En clair, le titre fait référence à notre manque d'oxygène et à l'échec de notre quête de sens. Que ce soit par la religion ou l'art. D'où le sentiment d'asphyxie qui envahit les personnages de la pièce. «En Russie, précise Christian Lapointe, on me dit que les salles sont pleines à craquer, parce que tout parle dans cette pièce de la difficulté d'exister. Les gens vont là comme ils vont au gym, pour se vidanger...»

«C'est un texte d'une richesse absolue, poursuit Christian Lapointe. C'est polysémique. L'auteur aborde notre quête de sens impossible à combler. En effet, qu'est-ce qu'il y a entre les réponses construites de la religion et la quête d'absolu artistique qui fait en sorte que des artistes sont prêts à piétiner leur vie pour faire ce métier-là? Quel est l'espace entre les deux? Viripaev pose la question d'un troisième espace inexistant.»

La pièce construite en 10 «compositions» aborde dans le désordre des thèmes contemporains: l'argent, le sexe, la démocratie. Il est même question du conflit israélo-palestinien. Dans le dernier tableau, qui résume bien tous les autres, l'auteur pose la question de ce qui est fondamental pour chacun. La guerre? Le ciel? L'honneur? «Il nous force à nous interroger sur la vie qu'on a choisie», dit le metteur en scène.

La gestuelle

«Ça fait cinq ans que je cherche à faire un spectacle où je peux créer un langage des signes, nous dit le metteur en scène en gesticulant. Un langage codé où, une fois les signes établis, on peut écrire par-dessus. À un moment donné, j'ai réalisé que c'était la pièce où j'allais pouvoir faire ça! Il y a une trentaine de gestes: l'argent le sexe, Dieu, les juifs, les arabes, l'oxygène, le manque d'oxygène, etc. Ce sont des codes qui nous permettent d'éclairer le texte.»

Après avoir reçu cette eau boueuse, on fait quoi? «La vraie question est celle de la mort, estime Christian Lapointe. On est vivants et l'art est là pour nous le rappeler. Mais tout dans la société tente de nous faire croire qu'on ne mourra pas. Le but est de sortir de la salle avec la sensation d'être encore plus vivant qu'avant. On comprend qu'on va mourir, mais on densifie sa vie. C'est ce que ça nous fait, l'art vivant.»

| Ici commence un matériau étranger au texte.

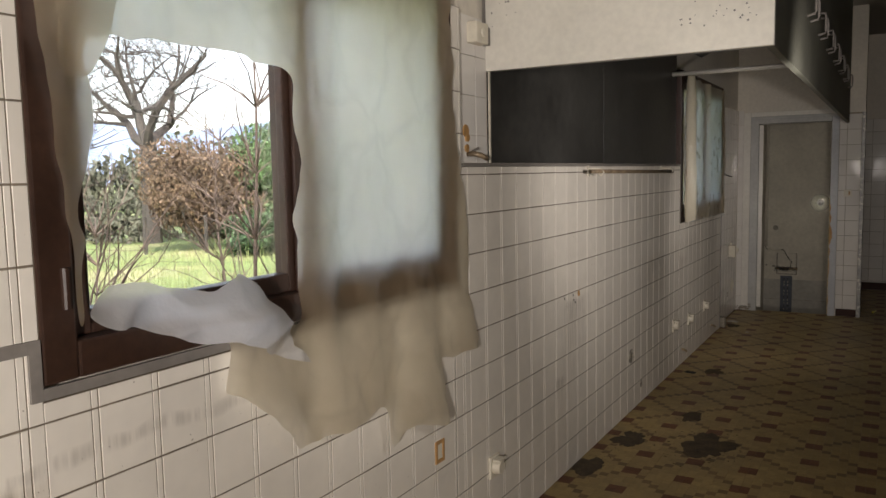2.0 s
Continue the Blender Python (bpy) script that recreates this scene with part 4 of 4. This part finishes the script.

Du 19 novembre au 14 décembre au Théâtre Prospero.

EXTRAIT DE LA PIÈCE

Premier couplet 

«Lui. - Avez-vous entendu ce qui a été dit: «Tu ne commettras pas l'adultère»? Et: «Quiconque regarde une femme avec convoitise a déjà commis dans son coeur l'adultère»? Imaginez le coeur énorme qu'un gars doit avoir pour que toutes les femmes qu'y regarde avec convoitise puissent y loger! C'est pus un coeur, mais un grand lit queen dont les draps sont couverts de dèche. Pis vlà que Sacha, mon chum d'une petite ville de province désire dans son coeur Sacha, une jeune fille d'une grande ville, qu'y a vue au pied d'une statue d'écrivain, pendant qu'elle fumait de la mari avec des amis. 

- Refrain - 

Et si y'a été dit: «Ne regarde pas avec convoitise», ça veut dire ne convoite pas dans ton coeur. Et celui qui regarde une femme avec lubricité, celui-là a le coeur cadenassé. Et celui qui regarde une femme avec lubricité, c'est pas elle qu'il souhaite combler, mais lui-même qu'il souhaite vider.